Irrigation Schedule in Paddy: Optimizing Water Use for Maximum Yield
Paddy or rice is a staple crop that plays a significant role in global food production and security. Cultivating rice requires a well-planned irrigation schedule to ensure optimal water usage and maximize yields. Efficient irrigation management not only preserves this vital resource but also promotes sustainable agricultural practices. In this article, we will discuss the importance of an irrigation schedule in paddy cultivation and how it can be optimized for increased productivity.
Water is crucial for every stage of paddy growth, from germination to harvesting. During different growth phases, the water requirement of rice plants varies. By tailoring the irrigation schedule to meet these requirements, farmers can avoid over- or under-watering, both of which can adversely affect plant health and ultimately reduce yields.
Let’s take a closer look at the key stages of paddy cultivation and the corresponding irrigation needs:
1. Pre-planting: Before sowing, the field needs to be flooded to ensure a uniform and suitable transplanting medium. This initial flooding also helps control the growth of weeds and prepares the field for transplantation.
2. Transplanting: Once the seedlings are ready, they are transplanted into the flooded field. At this stage, make necessary adjustments to the water level to ensure that the seedlings are adequately covered but not suffocated. The water level should be reduced gradually over the next few days to encourage root growth.
3. Vegetative stage: This is the period when the plants establish their roots and develop leaves. During this stage, the water level should be maintained at around 5-10 cm to facilitate nutrient absorption and support tillering, the formation of side shoots.
4. Reproductive stage: This is a critical phase as it determines the yield potential. During panicle initiation and flowering, the water level should be maintained between 5-8 cm. Adequate water supply is crucial for pollen germination and successful grain formation. However, excessive water during this phase can lead to lodging, where the plants collapse due to weak stems.

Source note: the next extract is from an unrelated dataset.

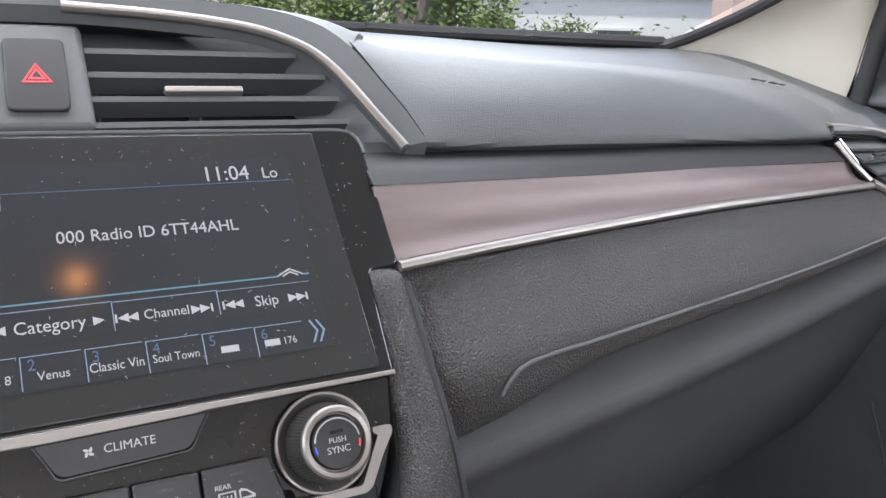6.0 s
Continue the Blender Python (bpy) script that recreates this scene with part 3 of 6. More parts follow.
# lower panel with the map pocket
POCKET = arcs([(0.070, 0.735), (0.045, 0.770), (-0.040, 0.795), (-0.120, 0.745), (-0.600, 0.790), (-0.592, 0.757), (-0.437, 0.739), (-0.337, 0.7305), (-0.312, 0.716), (-0.286, 0.678), (-0.258, 0.648), (-0.225, 0.637), (-0.090, 0.619), (-0.012, 0.610), (0.020, 0.650)], [0.02, 0.02, 0.02, 0.02, 0.005, 0.005, 0.03, 0.012, 0.02, 0.02, 0.02, 0.02, 0.03, 0.02, 0.02], 5)
OUT = [(0.26, 0.42), (0.26, 0.935), (-0.035, 0.935), (-0.18, 0.805), (-0.618, 0.826), (-0.600, 0.72), (-0.575, 0.60), (-0.545, 0.42)]
part("lower_panel", holed(OUT, [POCKET], -0.010, 0.0, door_frame(0.719)), PLASTIC_LOW, door, "dark grained lower panel", 30)
yc, zc = -0.2, 0.70
part("map_pocket", loft([[Vector((0.719 + d, yc + (y - yc) * s, zc + (z - zc) * s)) for y, z in POCKET] for d, s in ((-0.001, 1.0), (0.02, 0.99), (0.055, 0.985), (0.062, 0.94))], "end"), PLASTIC_LOW, door, "recessed dark map pocket")
part("pocket_ridge", tube(spl([(0.715, y, z) for y, z in ((-0.045, 0.792), (0.0, 0.781), (0.036, 0.766), (0.056, 0.740), (0.052, 0.702), (0.034, 0.660), (0.012, 0.630), (-0.012, 0.614), (-0.09, 0.619), (-0.225, 0.638), (-0.258, 0.649), (-0.286, 0.679), (-0.312, 0.716), (-0.337, 0.731), (-0.437, 0.739), (-0.592, 0.757))], 90), 0.0066, 12), PLASTIC, door, "raised pocket rim")
part("pocket_ledge", prism([(0.056, 0.668), (0.008, 0.6725), (0.012, 0.655), (0.048, 0.620)], -0.05, -0.012, door_frame(0.716)), PLASTIC, door, bevel=0.003)
part("panel_edge", tube(spl([(0.7175, 0.098, 0.745), (0.7170, 0.078, 0.70), (0.7165, 0.048, 0.640), (0.7165, 0.030, 0.600)], 16), 0.0013, 6), SATINBLACK, door)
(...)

5. Grain filling stage: As the rice plants enter the grain filling stage, the water level should be reduced further to encourage panicles to stand upright, preventing lodging and facilitating better grain ripening. The depth of water should be gradually reduced to around 2-3 cm, ensuring the panicles stay partially submerged.

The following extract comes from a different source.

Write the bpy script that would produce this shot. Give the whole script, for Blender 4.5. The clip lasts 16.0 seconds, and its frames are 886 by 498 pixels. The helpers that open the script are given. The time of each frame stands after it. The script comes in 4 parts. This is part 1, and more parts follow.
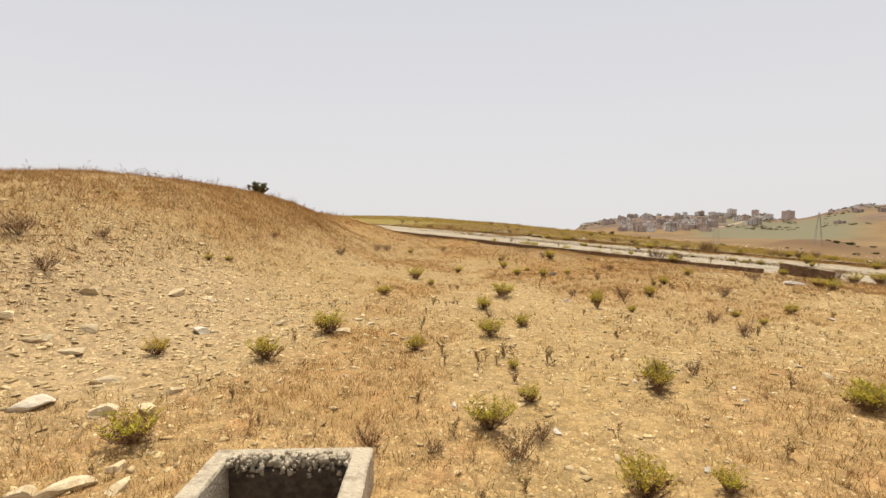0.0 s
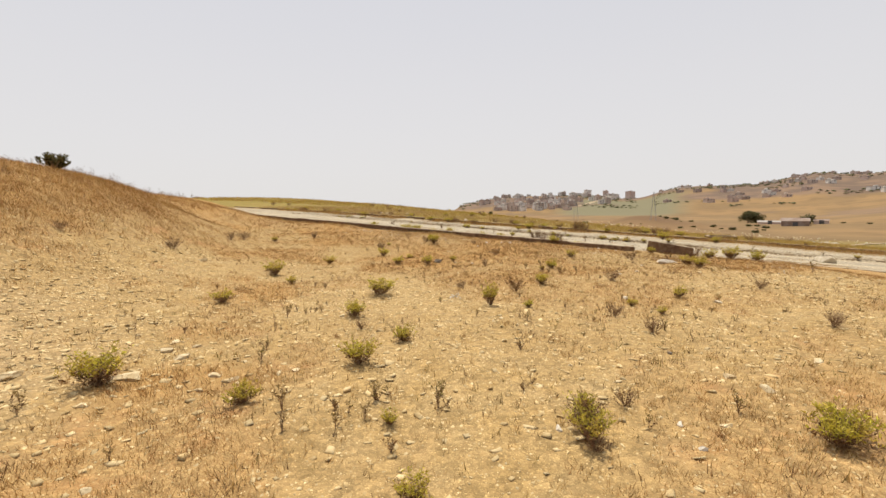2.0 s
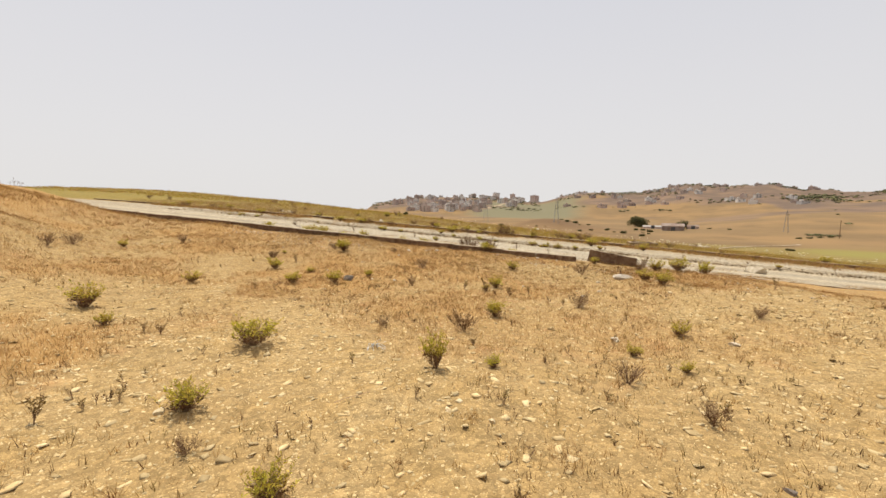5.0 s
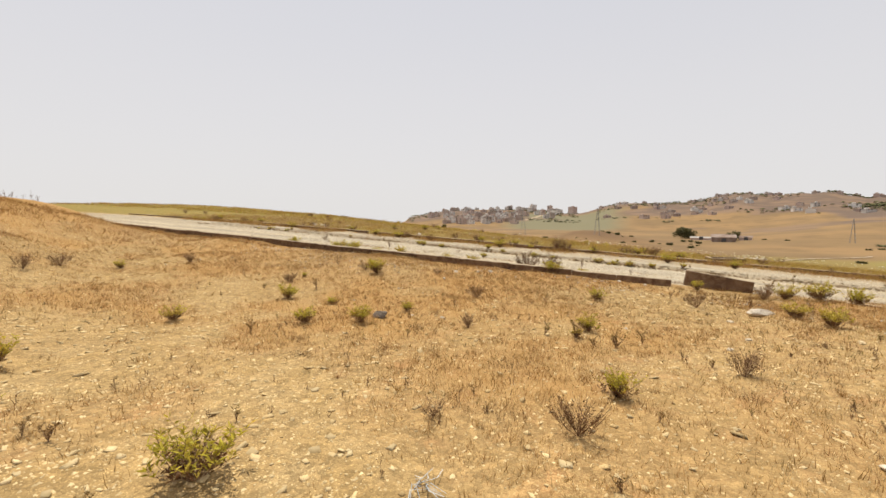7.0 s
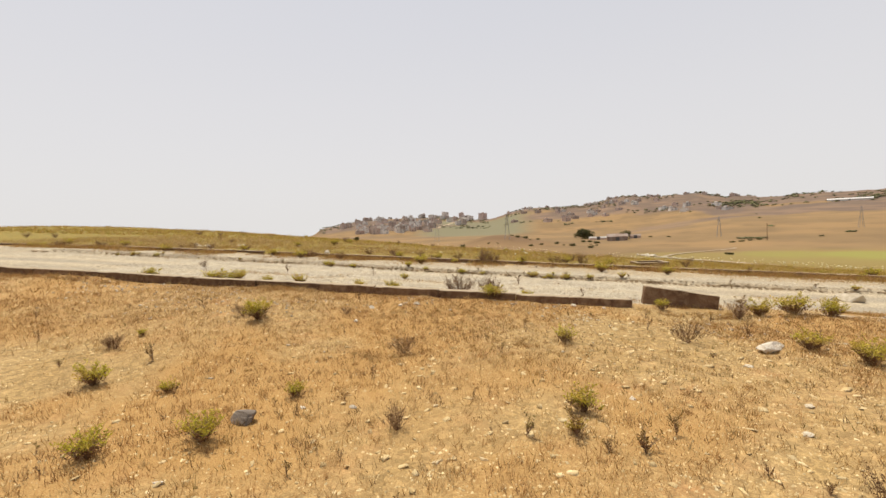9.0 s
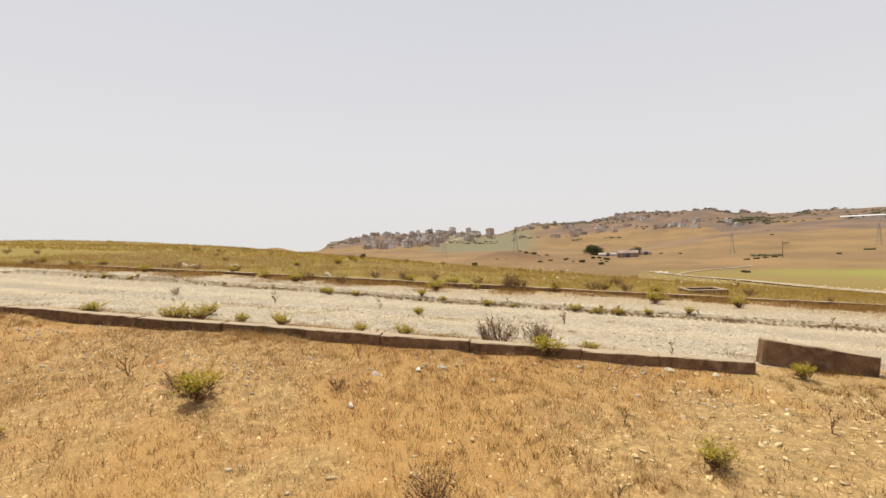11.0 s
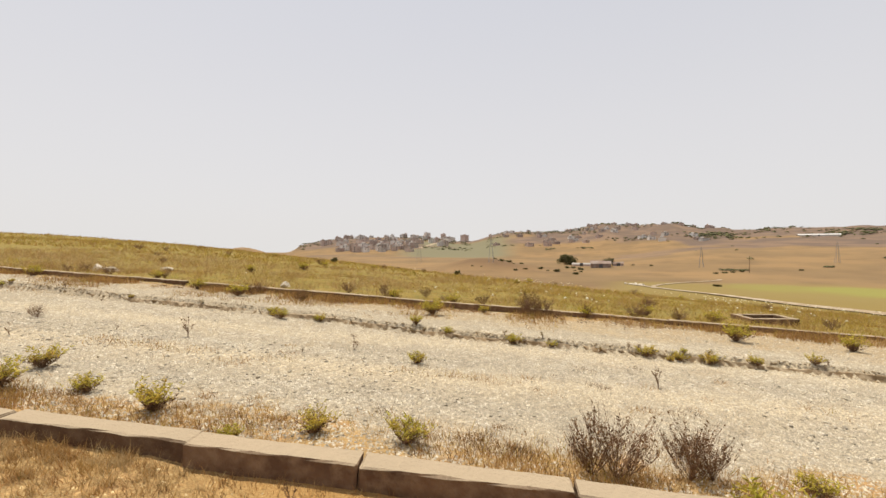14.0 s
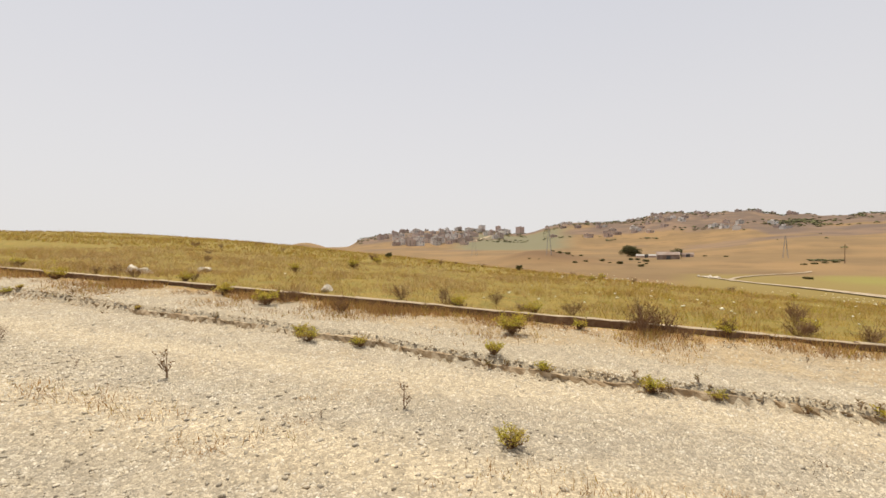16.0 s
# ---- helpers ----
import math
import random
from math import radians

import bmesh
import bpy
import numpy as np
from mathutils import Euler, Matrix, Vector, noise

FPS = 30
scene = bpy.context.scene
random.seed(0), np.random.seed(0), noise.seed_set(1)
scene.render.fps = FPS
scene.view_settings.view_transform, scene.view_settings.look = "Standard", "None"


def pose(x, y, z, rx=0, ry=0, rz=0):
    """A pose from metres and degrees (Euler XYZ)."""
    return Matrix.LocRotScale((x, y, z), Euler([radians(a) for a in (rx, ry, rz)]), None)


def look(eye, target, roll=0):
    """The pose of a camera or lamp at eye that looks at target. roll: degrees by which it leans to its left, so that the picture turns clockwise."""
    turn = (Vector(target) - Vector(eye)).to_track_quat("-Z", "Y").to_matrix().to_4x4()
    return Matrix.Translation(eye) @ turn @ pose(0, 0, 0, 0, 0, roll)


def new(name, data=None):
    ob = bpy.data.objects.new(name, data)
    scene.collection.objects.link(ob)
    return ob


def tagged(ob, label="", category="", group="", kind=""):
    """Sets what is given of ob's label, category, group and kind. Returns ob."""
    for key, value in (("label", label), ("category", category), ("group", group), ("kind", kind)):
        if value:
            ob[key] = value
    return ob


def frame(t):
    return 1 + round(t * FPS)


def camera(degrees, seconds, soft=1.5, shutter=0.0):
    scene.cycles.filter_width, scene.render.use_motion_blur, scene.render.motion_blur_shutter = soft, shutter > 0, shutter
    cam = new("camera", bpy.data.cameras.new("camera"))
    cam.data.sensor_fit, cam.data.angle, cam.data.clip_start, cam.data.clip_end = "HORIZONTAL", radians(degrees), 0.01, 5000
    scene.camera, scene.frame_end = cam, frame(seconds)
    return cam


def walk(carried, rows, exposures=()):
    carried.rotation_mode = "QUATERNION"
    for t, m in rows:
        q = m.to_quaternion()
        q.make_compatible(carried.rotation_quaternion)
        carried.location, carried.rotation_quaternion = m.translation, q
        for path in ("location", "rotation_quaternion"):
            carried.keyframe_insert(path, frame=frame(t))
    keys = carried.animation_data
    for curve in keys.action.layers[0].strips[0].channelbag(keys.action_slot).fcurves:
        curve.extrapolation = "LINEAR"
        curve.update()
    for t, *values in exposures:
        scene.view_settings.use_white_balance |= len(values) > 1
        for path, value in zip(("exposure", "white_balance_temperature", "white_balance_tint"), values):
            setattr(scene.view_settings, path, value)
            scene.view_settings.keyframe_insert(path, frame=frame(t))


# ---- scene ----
cam = camera(90.7, 16.0)
PATH = [
    (0, (-0.084, -0.113, 1.572), (-0.06, 1.885, 1.478), 0.1),
    (0.5, (0.053, 0.339, 1.607), (0.128, 2.335, 1.503), -0.9),
    (1, (0.159, 0.716, 1.591), (0.378, 2.7, 1.47), -0.9),
    (1.5, (0.198, 1.157, 1.675), (0.659, 3.098, 1.533), -0.3),
    (2, (0.323, 1.651, 1.62), (0.866, 3.567, 1.438), -0.6),
    (2.5, (0.381, 2.076, 1.706), (0.971, 3.977, 1.504), -1.0),
    (3, (0.422, 2.47, 1.737), (1.231, 4.286, 1.518), 0.4),
    (3.2, (0.467, 2.626, 1.818), (1.365, 4.397, 1.583), 0.2),
    (5.3, (1.2, 4.802, 1.61), (2.107, 6.577, 1.441), 0.9),
    (5.5, (1.283, 5.092, 1.598), (2.126, 6.898, 1.436), 0.8),
    (6, (1.451, 5.724, 1.603), (2.214, 7.567, 1.462), 0.7),
    (6.5, (1.608, 6.3, 1.676), (2.383, 8.14, 1.552), 0.8),
    (7, (1.83, 6.882, 1.611), (2.596, 8.725, 1.484), 0.3),
    (7.5, (2.033, 7.386, 1.695), (2.8, 9.23, 1.576), -0.1),
    (8, (2.274, 7.984, 1.698), (3.057, 9.821, 1.58), -0.3),
    (8.5, (2.555, 8.531, 1.718), (3.494, 10.293, 1.607), -2.1),
    (9, (2.899, 9.204, 1.787), (4.008, 10.867, 1.695), -2.0),
    (9.2, (3.006, 9.464, 1.776), (4.112, 11.128, 1.684), -1.9),
    (11.3, (4.157, 11.944, 1.998), (5.241, 13.624, 1.98), -1.7),
    (11.5, (4.236, 12.164, 1.963), (5.326, 13.841, 1.944), -1.5),
    (12, (4.553, 12.796, 1.987), (5.64, 14.475, 1.977), -1.8),
    (12.5, (4.8, 13.502, 1.963), (5.879, 15.185, 1.959), -1.0),
    (13, (5.034, 14.029, 2.081), (6.198, 15.655, 2.08), 0.2),
    (13.5, (5.384, 14.664, 2.046), (6.566, 16.277, 2.047), 0.1),
    (14, (5.631, 15.277, 2.024), (6.814, 16.89, 2.025), 0.1),
    (14.5, (5.883, 15.823, 2.079), (7.063, 17.437, 2.079), -0.1),
    (15, (6.238, 16.452, 2.07), (7.418, 18.067, 2.067), -0.6),
    (15.5, (6.568, 17.107, 2.062), (7.743, 18.725, 2.054), -0.8),
    (16, (6.879, 17.788, 2.075), (7.852, 19.536, 2.045), -0.7),
]
walk(cam, [(t, look(eye, target, roll)) for t, eye, target, roll in PATH])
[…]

6. Maturing and harvesting: During the final stages of growth, the water supply should be stopped, allowing the field to drain and the grains to mature. Harvesting is typically done when the grain moisture content reaches the desired level, usually around 20-25%, depending on the specific rice variety and regional preferences.
To optimize the irrigation schedule in paddy cultivation, farmers can employ various water-saving techniques and technologies. These include:
1. Alternate wetting and drying: This technique involves allowing the field to partially dry out between irrigation cycles. It reduces water usage while still maintaining crop productivity.
2. Drip irrigation: By delivering water directly to the roots, drip irrigation minimizes water loss due to evaporation and deep percolation. It also allows farmers to apply water and nutrients precisely according to plant needs.
3. Mulching: Applying a layer of organic or synthetic material to the soil surface helps retain soil moisture by reducing evaporation. Mulching also controls weed growth, reducing competition for water resources.
4. Soil moisture sensors: Installing moisture sensors in the field can help farmers monitor soil moisture levels accurately. Timely data from these sensors assists in making informed decisions about irrigation scheduling and the amount of water required at specific growth stages.
Efficient irrigation scheduling is a fundamental practice for sustainable paddy cultivation. By understanding the unique water needs of rice plants at different growth stages and implementing water-saving techniques, farmers can optimize water usage, increase yields, and contribute to long-term environmental and economic sustainability.